Dare I talk about economics? In my foolish youth I started out with Ayn Rand and Libertarianism, which led me to get my B.A. in Economics; so if anyone is interested in that sort of thing, let me recommend PROGRESS AND POVERTY by Henry George, NATURAL CAPITALISM by Paul Hawken, Amory Lovins, and L. Hunter Lovins, STEADY-STATE ECONOMICS and BEYOND GROWTH by Herman Daly, and (if you can stay awake reading them) ECO-ECONOMY and WORLD ON THE EDGE by Lester R. Brown. (Brown has done great work, if I were King of the World I'd enact his policies wholesale, but his writing style is emotionally flat.)

For fiction, I have a huge collection of science-fiction and fantasy. But if I had to pick one book that was dearest to my heart it would be THERE WILL BE TIME by Poul Anderson. I don't know if it is still in print.

 

 

Voltaire's Candide is my all time favorite.  So, so funny.

 Sacred,,,HeHeHe,,,

Yeah, well, I hold NO text as Sacred..

Ahh, but, There is some good stuff out there!

I would start with anything by Mark Twain or Kurt Vonnegut and let my curiosity roam from there.

Everyone is different, ergo, so are their lists.

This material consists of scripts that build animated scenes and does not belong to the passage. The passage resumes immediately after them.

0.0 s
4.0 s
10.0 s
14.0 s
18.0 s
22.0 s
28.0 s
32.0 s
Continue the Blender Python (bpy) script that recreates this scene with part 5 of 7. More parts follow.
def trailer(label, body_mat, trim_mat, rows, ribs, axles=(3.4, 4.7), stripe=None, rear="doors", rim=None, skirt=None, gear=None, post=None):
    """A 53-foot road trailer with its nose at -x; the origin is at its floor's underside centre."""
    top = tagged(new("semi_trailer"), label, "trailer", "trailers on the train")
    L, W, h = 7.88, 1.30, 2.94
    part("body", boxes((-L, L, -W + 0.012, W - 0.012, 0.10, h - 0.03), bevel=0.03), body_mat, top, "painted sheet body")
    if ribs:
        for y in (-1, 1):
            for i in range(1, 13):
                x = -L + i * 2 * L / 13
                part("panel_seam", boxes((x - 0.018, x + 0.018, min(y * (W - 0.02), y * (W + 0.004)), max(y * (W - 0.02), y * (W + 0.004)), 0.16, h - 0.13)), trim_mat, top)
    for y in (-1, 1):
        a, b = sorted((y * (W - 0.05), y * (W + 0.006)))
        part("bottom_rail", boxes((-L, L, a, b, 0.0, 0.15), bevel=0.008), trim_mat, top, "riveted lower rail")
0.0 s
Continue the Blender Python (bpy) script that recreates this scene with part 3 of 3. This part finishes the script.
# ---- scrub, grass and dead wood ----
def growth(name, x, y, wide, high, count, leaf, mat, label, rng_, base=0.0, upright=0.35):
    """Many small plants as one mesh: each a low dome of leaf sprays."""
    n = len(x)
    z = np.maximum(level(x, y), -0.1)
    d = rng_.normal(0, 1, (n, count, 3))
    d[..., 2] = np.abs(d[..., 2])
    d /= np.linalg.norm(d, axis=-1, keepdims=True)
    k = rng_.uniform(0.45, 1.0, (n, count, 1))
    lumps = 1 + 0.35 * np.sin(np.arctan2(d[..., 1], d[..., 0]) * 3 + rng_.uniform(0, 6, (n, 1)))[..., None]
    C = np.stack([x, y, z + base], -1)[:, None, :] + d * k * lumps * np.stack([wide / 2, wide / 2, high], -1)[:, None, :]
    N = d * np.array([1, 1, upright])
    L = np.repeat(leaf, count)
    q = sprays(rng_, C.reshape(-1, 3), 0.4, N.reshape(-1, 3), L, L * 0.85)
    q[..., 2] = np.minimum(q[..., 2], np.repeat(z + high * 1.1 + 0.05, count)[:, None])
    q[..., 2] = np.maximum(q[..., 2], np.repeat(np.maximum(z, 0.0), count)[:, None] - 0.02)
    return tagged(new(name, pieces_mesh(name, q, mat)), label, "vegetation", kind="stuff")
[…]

My own list is in constant flux, as am I.

 

Well since to me the reading of large books without being able to have inquisitive give and take conversations with the author feels a whole lot like the focusing of attention I associate with worship, and I being atheist I try not to slip into worshipful habits.....I decided to compile my own collection of "sacred" texts. I call it "self-canonization" and I try to promote the practice as a method of philosophical self-criticism and self-guided religious instruction. I suggest getting into a text based conversation or debate since expressing the ideas you have is equally as important as trying to understand other people's ideas. Most books are crappy. I do think it's a good idea to solicit recommendations for reading material but the recommendations should come from people who know you a whole lot better than just that you happen to be atheist.
"Catch-22," "King Lear"
Jesus cries when you touch yourself
Jesus cries when you touch yourself
I rather enjoy Robert Heinlein's Stranger in a Strange Land and Job: A Comedy of Justice, for the shellacking that religion takes in both of them, and particularly the second.
My favorites are the Old Testament (Tanakh), the Iliad, and the Odyssey.
Jillian Venters "Gothic Charm School", is one that I really like.  I could list more.
If it's fiction you want, then I recommend Sir Arthur Conan Doyle's "A Study in Scarlet".  Most of this Sherlock Holmes classic is a flash-back to early Utah and encounters with the mormons.  It's pretty scary really, and is not hart to see how the mormons got to where they are today.  This short novel has been banned in several grade schools in the south east.